Begin

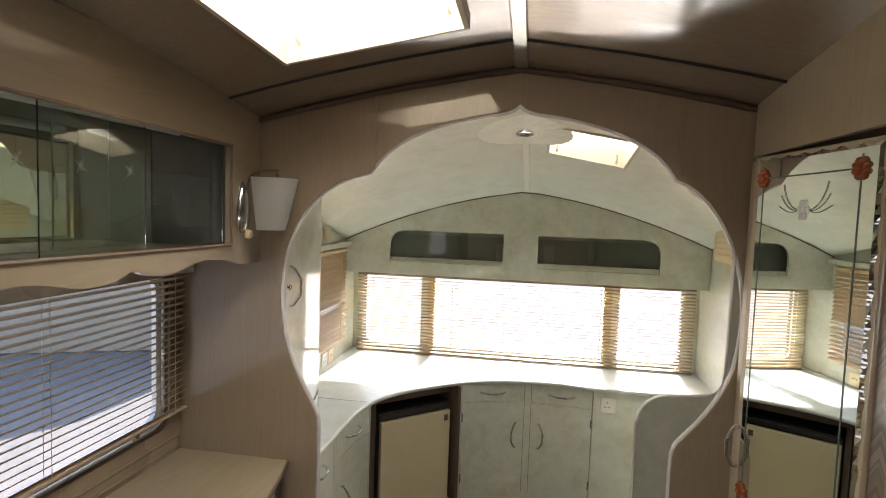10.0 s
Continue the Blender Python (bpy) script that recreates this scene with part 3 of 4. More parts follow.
# ---- blinds ----
def blind(name, a, b, inward, z0, z1, count, width, tilts, mat, label, cords, rail=True, low=True):
    """Venetian blind: slats from a to b in plan, hung between two heights."""
    a, b, inward = Vector((*a, 0)), Vector((*b, 0)), Vector((*inward, 0))
    run = b - a
    t = thing(name, ((a + b) / 2) + Vector((0, 0, z0)), label, "blind")
    ex = run.normalized()
    turn = Matrix((ex, inward, ex.cross(inward))).transposed().to_4x4()
    up = 1 if ex.cross(inward).z > 0 else -1
    bm = bmesh.new()
    prof = [(-0.5, 0.0), (-0.25, 0.0014), (0.0, 0.0019), (0.25, 0.0014), (0.5, 0.0)]
    n = 12
    rows = []
    for k in range(n + 1):
        x = -0.5 + k / n
        top = [bm.verts.new((x * run.length, u * width, (h + 0.0003) * up)) for u, h in prof]
        low = [bm.verts.new((x * run.length, u * width, (h - 0.0003) * up)) for u, h in reversed(prof)]
        rows.append(top + low)
    for p, q in zip(rows, rows[1:]):
        for i in range(10):
            bm.faces.new((p[i], p[(i + 1) % 10], q[(i + 1) % 10], q[i]))
    bm.faces.new(rows[0])
    bm.faces.new(rows[-1])
    bmesh.ops.recalc_face_normals(bm, faces=bm.faces)
    me = bpy.data.meshes.new("slat")
    bm.to_mesh(me)
    bm.free()
    rnd = random.Random(name)
    for i in range(count):
        z = z0 + 0.016 + (z1 - z0 - 0.04) * i / (count - 1)
        tilt = tilts(i / (count - 1)) + rnd.uniform(-1.5, 1.5)
        m = Matrix.Translation((a + b) / 2 + Vector((0, 0, z + rnd.uniform(-0.0006, 0.0006)))) @ turn @ pose(0, 0, 0, -tilt * up, rnd.uniform(-0.06, 0.06), 0)
        share("slat", me, mat, t, "", m)
    mid = (a + b) / 2

    def bar(nm, z, h, d):
        bm = box(-run.length / 2, run.length / 2, -d / 2, d / 2, -h / 2, h / 2, 0.002)
        bmesh.ops.transform(bm, matrix=Matrix.Translation(mid + Vector((0, 0, z))) @ turn, verts=bm.verts)
        part(nm, bm, mat, t)
    if low:
        bar("bottom_rail", z0 + 0.005, 0.009, width)
    if rail:
        bar("head_rail", z1 - 0.01, 0.02, width * 1.1)
    for c in cords:
        p = a + run * c
        for s in (-1, 1):
            part("cord", tube([p + inward * (s * width * 0.52) + Vector((0, 0, z)) for z in (z0, z1)], 0.0011, 5), M_cord, t)
    return t


# front window
M_frame = plain("satin_window_frame", (0.74, 0.73, 0.70), 0.28, 0.35, 0.05)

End

WHAT YOU WILL DO » Write down every line of the data above that includes the string "part".

SOLUTION TO THIS EXERCISE »
Continue the Blender Python (bpy) script that recreates this scene with part 3 of 4. More parts follow.
        part(nm, bm, mat, t)
            part("cord", tube([p + inward * (s * width * 0.52) + Vector((0, 0, z)) for z in (z0, z1)], 0.0011, 5), M_cord, t)